We give a deterministic, nearly logarithmic-space algorithm that given an undirected multigraph $G$, a positive integer $r$, and a set $S$ of vertices, approximates the conductance of $S$ in the $r$-step random walk on $G$ to within a factor of $1+\epsilon$, where $\epsilon> 0$ is an arbitrarily small constant. More generally, our algorithm computes an $\epsilon$-spectral approximation to the normalized Laplacian of the $r$-step walk.

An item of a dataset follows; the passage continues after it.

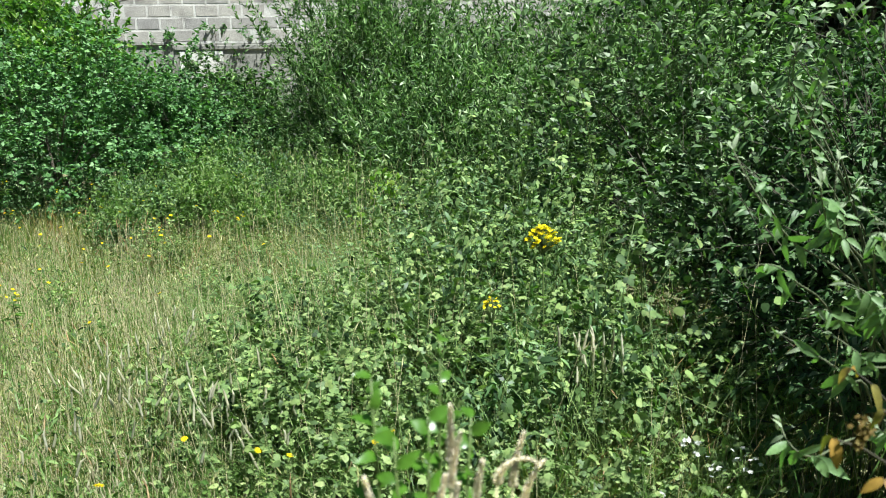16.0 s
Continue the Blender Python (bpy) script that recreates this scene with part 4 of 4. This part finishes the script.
# the tip of each cane and a point that it passes on its way there
SPRAYS = [((1.088, 1.332, 1.342), (1.257, 1.315, 1.129)), ((1.324, 1.286, 1.314), (1.393, 1.322, 1.129)), ((1.265, 1.268, 1.271), (1.36, 1.32, 1.14)), ((1.297, 1.139, 1.183), (1.41, 1.25, 1.1)), ((1.382, 1.288, 1.25), (1.46, 1.36, 1.1)),
          ((1.114, 1.299, 1.095), (1.249, 1.297, 1.05)), ((1.078, 1.156, 0.999), (1.17, 1.06, 0.92)), ((1.016, 1.073, 0.865), (1.07, 1.03, 0.8)), ((1.512, 1.456, 1.632), (1.548, 1.566, 1.394)), ((1.603, 1.65, 1.643), (1.62, 1.72, 1.42)),
          ((1.567, 1.69, 1.552), (1.66, 1.75, 1.36)), ((1.136, 1.067, 1.112), (1.27, 1.1, 1.03)), ((1.252, 1.061, 1.035), (1.36, 1.14, 0.98)), ((1.159, 1.163, 1.033), (1.29, 1.2, 0.98)), ((1.2, 1.02, 0.84), (1.33, 1.1, 0.76)),
          ((1.48, 1.5, 1.46), (1.6, 1.62, 1.25)),
          ((1.167, 1.112, 1.106), (1.247, 1.078, 1.045)), ((1.198, 1.044, 1.093), (1.245, 1.025, 0.995)), ((1.131, 1.082, 1.014), (1.207, 1.046, 0.95)), ((1.23, 1.07, 1.19), (1.281, 1.057, 1.091)), ((1.271, 1.156, 1.227), (1.337, 1.127, 1.113)), ((1.132, 0.946, 1.057), (1.175, 0.924, 0.958))]
for k, (tip, past) in enumerate(SPRAYS):
    tip, past = np.array(tip) + (0.02, 0, 0) - STOOL, np.array(past) + (0.02, 0, 0) - STOOL
    root_pt = np.array([brng.uniform(-0.35, -0.05), brng.uniform(-0.35, -0.05), 0.05])
    low = curve3(root_pt, root_pt * 0.6 + past * np.array([0.4, 0.4, 0.75]), past, 9)
    high = curve3(past, past + (past - low[-2]) * 0.9 + np.array([0, 0, 0.03]), tip, 9)
    C = np.concatenate([low, high[1:]])
    V, F = tube(C, [0.004, 0.0023, 0.0012], 6)
    cane = child("cane", mesh_of("cane", V, F, PALESTEM), buddleia)
    for j in range(8, len(C)):
        ax = Vector(C[j] - C[j - 1]).normalized()
        across = ax.cross(Vector((0.55, 0.5, 0.3))).normalized() if j % 2 else ax.cross(Vector((0, 0, 1))).normalized()
        late = max(0.0, (j - 12) / 4.0)
        for sgn in (1, -1):
            if brng.random() < 0.22:
                continue
            way = across * sgn * (0.75 - 0.35 * late) + ax * (0.3 + 0.7 * late) + Vector(brng.normal(size=3)) * 0.28 - Vector((0, 0, (0.2 + 0.9 * float(brng.random())) * (1 - late)))
            me = TIP_LEAVES[(j + k) % 3] if late > 0.35 else BUD_LEAVES[(j + k + (sgn > 0)) % 3]
            lf = child("leaf", me, cane)
            sc = float(brng.uniform(0.75, 1.15)) * (1.05 - 0.25 * late)
            lf.matrix_local = Matrix.Translation(C[j]) @ along(way, Vector((-0.45, -0.45, 0.6)) + Vector(brng.normal(size=3)) * 0.45) @ Matrix.Scale(sc * float(brng.choice((0.3, 0.4, 0.48, 0.66))), 4)
    d = Vector(C[-1] - C[-2]).normalized()
    for j in range(4):
        lf = child("leaf", TIP_LEAVES[j % 3], cane)
        lf.matrix_local = Matrix.Translation(C[-1]) @ along(d + Vector(brng.normal(size=3)) * 0.3, (-0.4, -0.4, 0.8)) @ Matrix.Scale(float(brng.uniform(0.45, 0.8)), 4)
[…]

Our algorithm combines the derandomized square graph operation (Rozenman and Vadhan, RANDOM'05), which we recently used for solving Laplacian systems in nearly logarithmic space (Murtagh et al., FOCS'17), with ideas from (Cheng et al., 2015) which gave an algorithm that is time-efficient (while ours is space-efficient) and randomized (while ours is deterministic) for the case of even $r$ (while ours works for all $r$). Along the way, we provide some new results that generalize technical machinery and yield improvements over previous work. First, we obtain a nearly linear-time randomized algorithm for computing a spectral approximation to the normalized Laplacian for odd $r$. Second, we define and analyze a generalization of the derandomized square for irregular multigraphs and for sparsifying the product of two distinct multigraphs. As part of this generalization, we also give a strongly explicit construction of expander graphs of every size.

----------

A conference version of this paper appeared in the Proceedings of the 23rd International Conference on Randomization and Computation (RANDOM 2019).